The Internet is hard to come by in Cuba. If you are staying in a major hotel you should be able to access it from your lobby, but you are most likely not able to access it from your hotel room.
If you are not staying in a major hotel or if you are not near a lobby you can access the only other way to access the internet is through parks.
When you are in Cuba you will notice “parks” where tons of people are sitting on their smartphones. This is because this is where they can access the internet. These are Cubas hotspots since the internet is usually not accessible from their homes.
Beware that you will also need to buy a “time card” before you can access the internet.
I highly recommend buying these time cards from retail stores. There will be people trying to sell you them in the parks, but sometimes these are used and are no longer valid. Even if they have the plastic wrap on them and haven’t been scratched off.

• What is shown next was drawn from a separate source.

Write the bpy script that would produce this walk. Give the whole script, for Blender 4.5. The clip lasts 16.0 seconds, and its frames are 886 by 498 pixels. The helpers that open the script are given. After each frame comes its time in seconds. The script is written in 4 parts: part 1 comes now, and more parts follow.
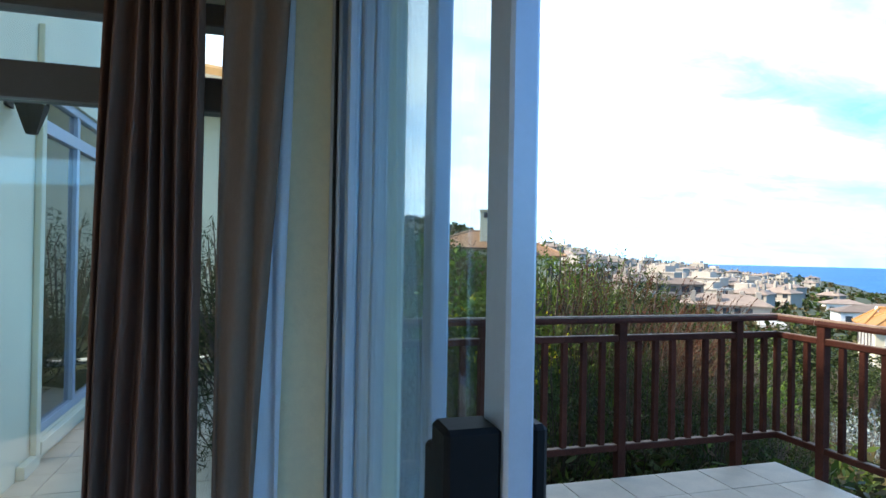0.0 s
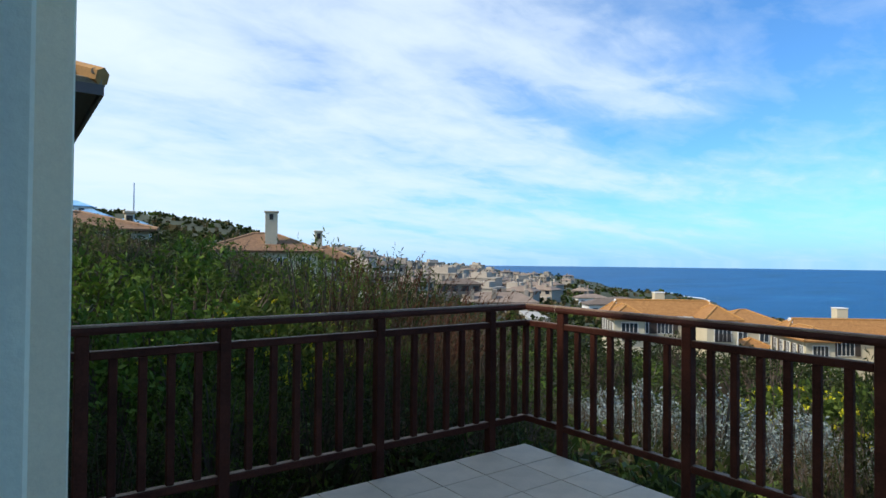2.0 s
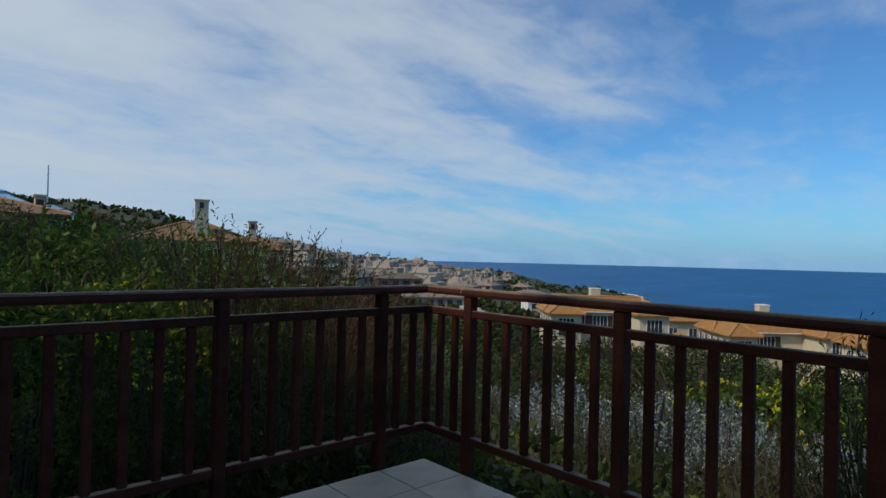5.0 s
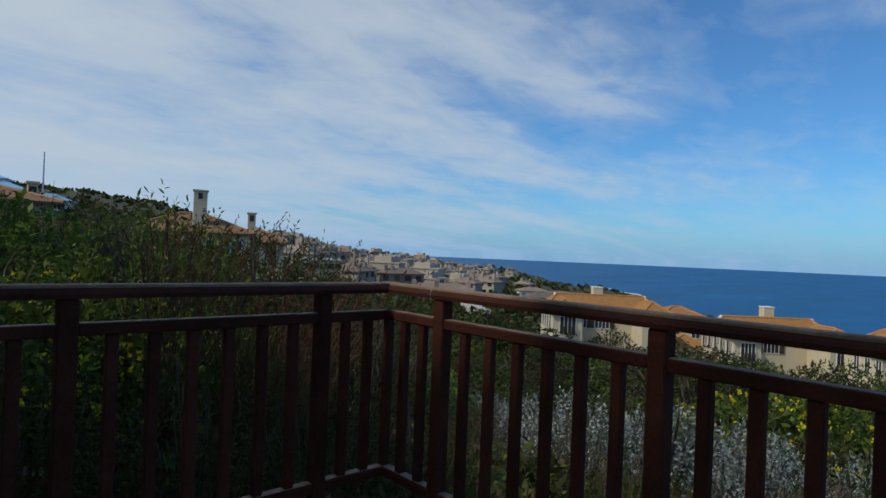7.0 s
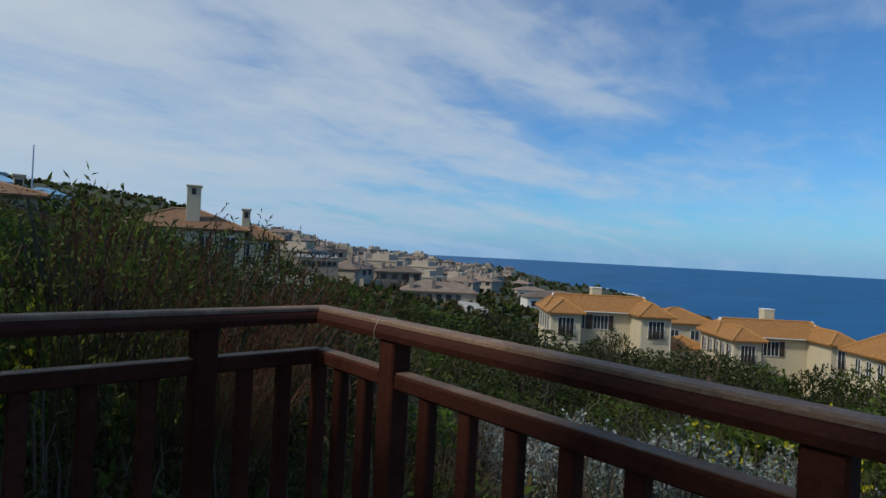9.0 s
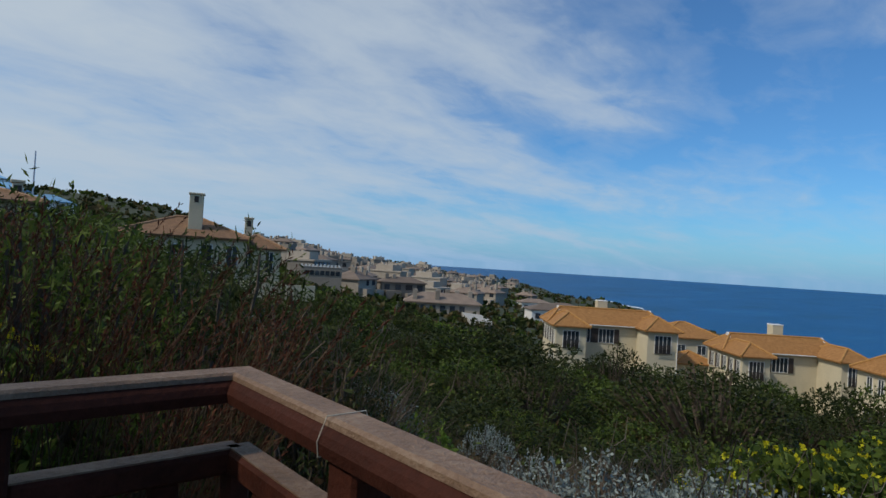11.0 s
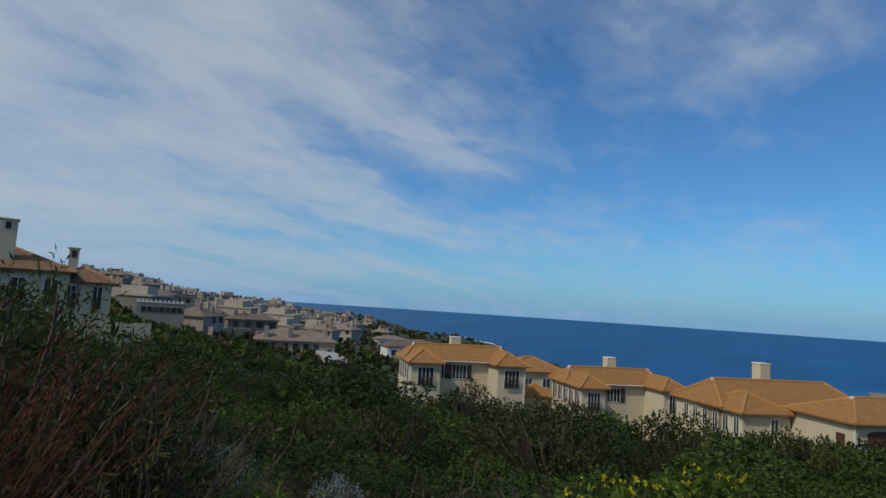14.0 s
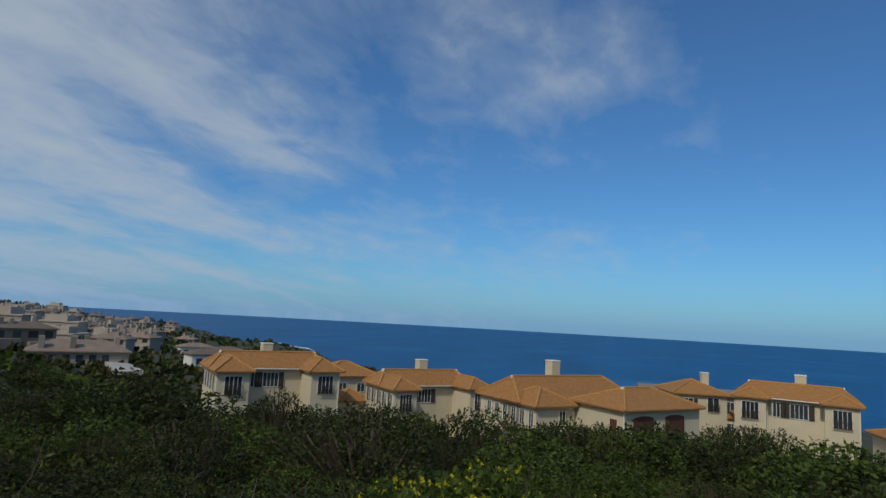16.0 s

Also, be aware that the internet is very limited and very slow. You will not be able to access everything that you are able to access back home.
So plan for this before you leave the country, especially if there are any bills you are going to have to pay or tinder dates you had lined up.
What to Expect in Cuba
Cuba can be a magical place. It will feel like you have stepped back in time and never entered the 60’s, but not all of this can be a good thing.
There is some ugly side to Cuba, that you should beware of before you make the trip.
Here is some of my Cuba Travel Tips and Advice on how to handle the not so pretty.
1. Paperless/ Waterless bathrooms – I mentioned before that you should bring your own toilet paper. This is because most bathrooms are paperless. In your homestay, you will likely have a bum gun, but no toilet paper. Any public toilet you will use will NOT have toilet paper. It is also common in Cuba to not have running water with their toilets. Usually, there will be a bucket and a water spout you are able to use to flush the toilets.
2. Catcalling- It is very common in Cuba for catcalling to be ok. It is hard to walk down the street without getting whistled at. Especially if you have blonde hair. They are not trying to be rude, it is just a part of their culture. Just ignore it and go on with your day.
3. Lack of Everything – As I mentioned before, everything in Cuba is very limited. Besides rum, cigars and Cuban beers. Don’t expect the comforts of home in Cuba. It is very much glorified camping unless you are staying at some of the nicer hotels. You will realize just exactly what you need in life and what you don’t when you take your trip to Cuba. This is part of what makes traveling here so beautiful.
4. Horrible service- Almost anywhere outside the USA has subpar service, but Cuba it is ridiculous. You just need to learn to slow down. Move at a different pace and you will be perfectly fine.
5. Cleanliness- Things in Cuba are not as clean as we are used to. You will also notice a lot of unfinished projects around the country. Roads and bridges that are half-finished and have been that way for 50 years. They have a very slow mindset there and are used to the way things are.
6. Trash- Cuba does not have the same thoughts as we do for trash collections and littering. Cubans are very used to littering and leaving garbage everywhere. It is heart-breaking because it is such a beautiful country. Everyone just throws there trash on the ground and doesn’t think twice about it. Be a part of the solution and not the problem. Try to only use garbage cans and don’t litter.
What Can You Take Home
Besides memories that will last a lifetime. Everyone loves souvenirs from their holiday. Here is a shortlist of what you are allowed to bring home
- Cuba Cigars- Yes! You are allowed to bring home Cuban cigars, but no more than 50.
- $800 worth of goods are duty-free
- Havanna Rum (2 litters)
For more information on what you can bring back to the USA check out the list for Cuban customs
Cuba is a beautiful country and unlike any other. Everything is different down there. Although some things might be worse off, the Cuban people are happy and love their country and lifestyle.
Try to respect when you travel there and be sure to go out and enjoy some Mojitos.